The mannequin has pride of place in Visual Merchandising (VM) because, as humans, we are programmed to notice human-shaped items, but that said, the mannequin does not need to be a literal representation of our idealized selves.

Transforming a mannequin with an outsize head, or even just a mask, attracts customers’ attention by making them look twice at the unexpected result. There is a good example of the transformation that heads offer in the current Coach ‘Wild Things’ themed windows.

The giant horse’s head on the male mannequin is topical: it is the Chinese year of the Horse until next year. The folded glossy plastic in strong, attention-grabbing complimentary-colours of purple and yellow commands our attention, as does the giant scale of the heads.

A variation on purple and yellow for the female mannequin, using magenta and yellow for a bird’s head, appears a little softer, more feminine.

A rabbit’s head combines purple, magenta, and yellow together. The masks are large enough to be worn and look great in the marketing campaign on the Coach web site.

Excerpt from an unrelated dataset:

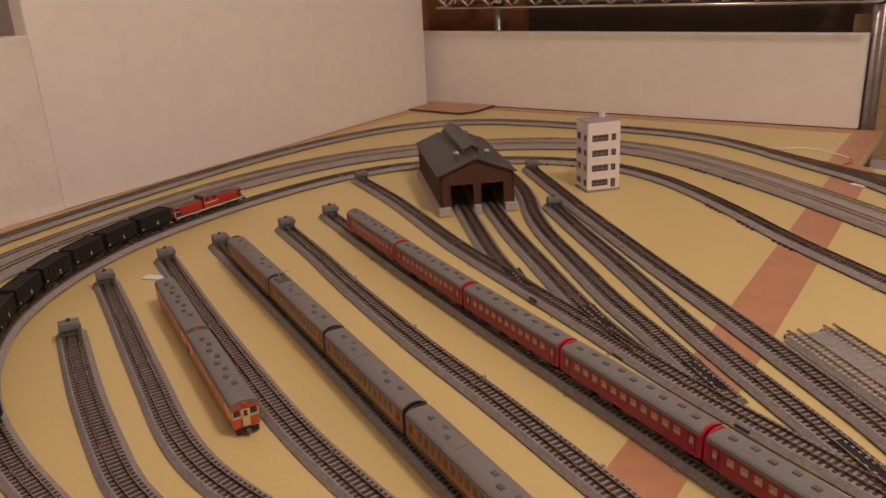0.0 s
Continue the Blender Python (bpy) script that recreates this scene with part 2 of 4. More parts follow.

Still with giant heads, Harvey Nichols’ store in Pacific Place in Hong Kong created a wonderful window a while ago with giant teddy-bear heads. The appeal here lies in the giant, furry teddy-bear illusion of the masks, which reminds me of the charming short story of the teddy bear manservant in ‘Teddy Bear stories for Grown-ups,’ edited by Catherine Taylor. A twist on the idea of anthropomorphisation, the slightly too-perfect beauty embodied by the mannequin, becomes much more approachable when transformed by a mask.

Selfridges created a far more subtle but still effective display using Venetian-carnival style, mirror-ball masks on the menswear floor, adjacent to their wonderful, moving mirror-ball-filled atrium last Christmas.

The mannequins were covered in black fabric, and the masks added a touch of unexpected glamour to the group display, echoed by the giant silver balls at the mannequins’ feet.

Remember Uniqlo’s interesting hats of last summer, made in the same shiny fabric as the mannequins? Their slightly-puffy surfaces created by the head-ties and the twisted fabric that held them on, echoed the quilted, down-jackets that they were helping to promote. Ted Baker did something similar with deers’ antlers a while ago too.

To conclude, masks are probably the most effective means of changing a mannequin’s appearance, apart from just adding a hat. Masks ‘ring the changes’ for a mannequin’s appearance, and allow the mannequin to be visually linked to the store marketing and VM theme.

 

Key points

•  Mask heads can transform a regular mannequin and, with care, be used for the marketing video.

•  A mask allows the mannequin to be directly linked to the store decoration theme.

• As with all memorable VM, make it brief, otherwise customers will remember the mask, not the merchandise.